For instance, it established a corporate income tax rate at 21%, which enables companies to better plan longer-term tax strategies, Ballard Spahr LLP partner Chris Jones said.
"You would have that conversation with clients and say, 'Well, okay, just remember, this rate could go up,' or 'The rate decrease isn't permanent,' things like that. So it takes off that piece of the conversation and makes planning around everything else" easier, said Jones, who leads his law firm's tax and tax controversy teams.
Others tax specialists agreed. "There was quite a bit of uncertainty on the part of companies about whether or not the 2017 changes were going to have longevity," PwC national tax office co-leader Patrick Brown said.
"A lot of companies weren't necessarily sure they were going to stick. So there were concerns about the corporate rate, there were real concerns about things like this new incentive to own [intellectual property] in the United States," he said. "Would they have staying power?"
Time for tax planning
A key element of the new tax rules is to encourage companies to locate activities and operations in the United States. The legislation is so significant that businesses should consider making "fundamental changes to some of their long-standing business structures," EY national tax department leader Colleen O'Neill said.

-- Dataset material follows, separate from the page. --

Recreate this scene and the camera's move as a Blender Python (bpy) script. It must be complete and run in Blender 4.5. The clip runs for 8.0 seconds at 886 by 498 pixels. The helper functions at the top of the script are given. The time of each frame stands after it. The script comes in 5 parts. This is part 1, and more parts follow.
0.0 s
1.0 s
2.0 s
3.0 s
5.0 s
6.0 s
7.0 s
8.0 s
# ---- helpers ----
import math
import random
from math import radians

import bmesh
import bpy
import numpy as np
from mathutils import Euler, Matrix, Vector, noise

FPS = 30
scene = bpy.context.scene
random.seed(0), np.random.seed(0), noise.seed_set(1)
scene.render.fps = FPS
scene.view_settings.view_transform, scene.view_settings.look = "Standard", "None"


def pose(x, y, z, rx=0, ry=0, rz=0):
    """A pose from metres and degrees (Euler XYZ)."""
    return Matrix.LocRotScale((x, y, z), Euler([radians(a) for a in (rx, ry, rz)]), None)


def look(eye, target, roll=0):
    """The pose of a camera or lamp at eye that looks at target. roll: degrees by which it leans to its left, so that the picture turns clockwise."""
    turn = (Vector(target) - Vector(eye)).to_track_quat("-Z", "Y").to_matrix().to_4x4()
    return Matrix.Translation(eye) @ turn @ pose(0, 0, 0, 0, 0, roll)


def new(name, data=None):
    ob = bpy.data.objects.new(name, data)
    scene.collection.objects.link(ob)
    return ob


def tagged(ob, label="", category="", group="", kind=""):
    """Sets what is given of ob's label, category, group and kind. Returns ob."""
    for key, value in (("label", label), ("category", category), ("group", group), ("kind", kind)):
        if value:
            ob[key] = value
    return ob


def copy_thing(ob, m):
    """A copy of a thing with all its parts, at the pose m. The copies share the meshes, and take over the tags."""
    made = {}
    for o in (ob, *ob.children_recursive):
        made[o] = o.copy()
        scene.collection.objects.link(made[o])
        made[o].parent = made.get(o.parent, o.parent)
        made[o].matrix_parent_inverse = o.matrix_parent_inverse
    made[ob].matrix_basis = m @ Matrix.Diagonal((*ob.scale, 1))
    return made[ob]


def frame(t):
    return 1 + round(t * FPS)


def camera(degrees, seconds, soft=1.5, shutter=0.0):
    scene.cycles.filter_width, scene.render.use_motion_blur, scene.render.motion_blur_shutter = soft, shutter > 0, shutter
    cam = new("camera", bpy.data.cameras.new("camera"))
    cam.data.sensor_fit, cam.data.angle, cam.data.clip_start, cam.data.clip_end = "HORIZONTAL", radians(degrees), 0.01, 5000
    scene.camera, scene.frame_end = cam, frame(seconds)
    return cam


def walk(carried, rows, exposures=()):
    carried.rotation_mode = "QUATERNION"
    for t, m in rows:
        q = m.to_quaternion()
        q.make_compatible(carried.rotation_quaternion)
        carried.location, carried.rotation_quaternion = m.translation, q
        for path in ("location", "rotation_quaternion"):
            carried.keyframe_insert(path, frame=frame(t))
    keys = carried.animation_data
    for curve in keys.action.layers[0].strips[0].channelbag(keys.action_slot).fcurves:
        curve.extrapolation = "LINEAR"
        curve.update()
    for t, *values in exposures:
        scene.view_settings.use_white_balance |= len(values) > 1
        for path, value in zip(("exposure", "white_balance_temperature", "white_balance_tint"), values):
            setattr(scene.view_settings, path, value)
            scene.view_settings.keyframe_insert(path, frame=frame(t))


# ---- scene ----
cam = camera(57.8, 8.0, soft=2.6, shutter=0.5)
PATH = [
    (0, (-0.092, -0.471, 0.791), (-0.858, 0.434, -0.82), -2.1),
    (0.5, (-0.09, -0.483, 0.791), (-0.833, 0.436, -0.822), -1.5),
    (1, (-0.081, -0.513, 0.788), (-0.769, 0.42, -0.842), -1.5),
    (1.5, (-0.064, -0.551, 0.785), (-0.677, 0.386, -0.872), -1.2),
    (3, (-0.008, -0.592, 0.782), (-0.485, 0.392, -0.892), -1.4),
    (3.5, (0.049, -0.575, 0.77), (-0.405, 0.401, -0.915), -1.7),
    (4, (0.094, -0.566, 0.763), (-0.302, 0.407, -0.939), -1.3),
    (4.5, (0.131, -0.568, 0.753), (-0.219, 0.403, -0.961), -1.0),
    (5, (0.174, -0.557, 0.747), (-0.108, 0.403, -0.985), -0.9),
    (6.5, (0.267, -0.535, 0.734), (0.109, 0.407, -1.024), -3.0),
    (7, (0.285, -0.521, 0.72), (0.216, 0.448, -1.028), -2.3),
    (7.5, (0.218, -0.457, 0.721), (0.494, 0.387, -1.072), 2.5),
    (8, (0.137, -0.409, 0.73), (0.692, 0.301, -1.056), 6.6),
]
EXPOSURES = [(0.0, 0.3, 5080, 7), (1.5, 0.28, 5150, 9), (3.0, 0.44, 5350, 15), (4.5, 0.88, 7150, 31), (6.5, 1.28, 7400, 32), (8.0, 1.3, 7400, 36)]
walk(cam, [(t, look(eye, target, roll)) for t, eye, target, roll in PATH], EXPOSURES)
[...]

"We can't understate the potential implications of OB3 and how it might prompt companies to rethink intellectual property, supply chain, and financing within their organizations," O'Neill said.
Others agreed. "Congress and the Trump administration clearly intended to put a thumb on the scales in favor of increased investment in the U.S.," Brown said. Companies should now consider how to benefit from the changes, he said.
Need for Analysis
The changes put heightened importance on tax modeling because of the 2025 law's complexity and how various elements of OBBBA work together, the specialists said.

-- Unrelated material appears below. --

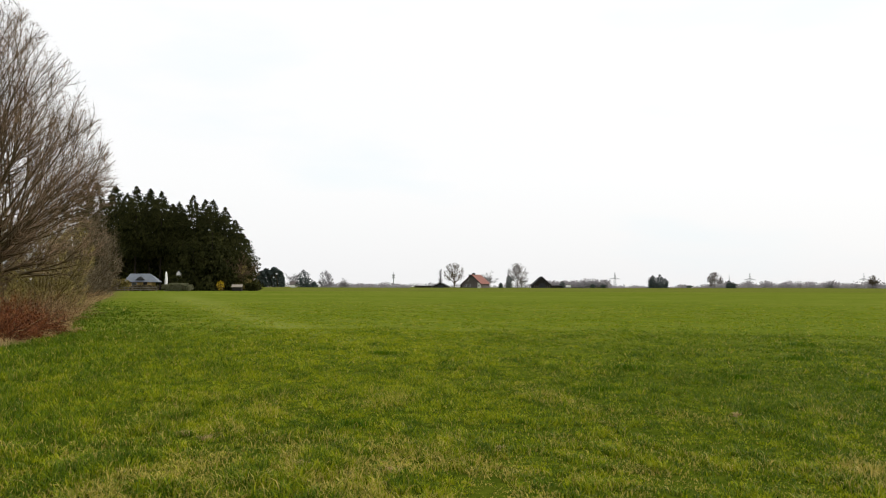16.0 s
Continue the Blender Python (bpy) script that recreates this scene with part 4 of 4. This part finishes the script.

"The R&D provision is getting a lot of interest from our clients because of all of these intersections, and about the elections and what it means for planning purposes," O'Neill said.

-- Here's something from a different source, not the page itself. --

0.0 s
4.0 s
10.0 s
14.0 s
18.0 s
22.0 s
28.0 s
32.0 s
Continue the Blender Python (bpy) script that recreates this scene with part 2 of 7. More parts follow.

For instance, the new rules tax certain qualified intellectual property income at 14% but related deductions are applied to income taxed at a 21% rate, a tax specialist said.
Another example: The new rules favor companies' U.S. activities such as onshoring of non U.S. intellectual property. But some foreign jurisdictions impose an exit tax if companies move their IP. Without proper analyses, companies could trigger the U.S. corporate alternative minimum tax, introduced by the Inflation Reduction Act of 2022.
"It was the case pre-OB3 that modeling was very important. It's even more important now," O'Neill said.
“Back of the envelope” estimations won't cut it, Brown said.
International rates
International effective tax rates were fundamentally changed by the 2017 global intangible low-taxed income (GILTI) rules; the 2025 law renamed and reworked those rules and could smooth relations between the Treasury Department and the Organization for Economic Cooperation and Development over a push for a single global minimum tax on corporate profits.
The new international effective tax rate of about 14% is similar to the OECD's push for a 15% rate.
While the law is already in effect, chief financial officers still have a chance to try to influence national tax policy, O'Neill said. The Treasury Department will likely issue guidance on how companies should interpret the One Big Beautiful Bill Act, and the Trump administration "is very interested in hearing from businesses" with views on legislative interpretation, she said.
The Trump administration "wants to make the U.S. an attractive place to invest and reduce the regulatory burden on interpretation of tax statutes. And so what we're finding is that industries or taxpayers with novel issues, the government is very open to hearing from them," O'Neill said.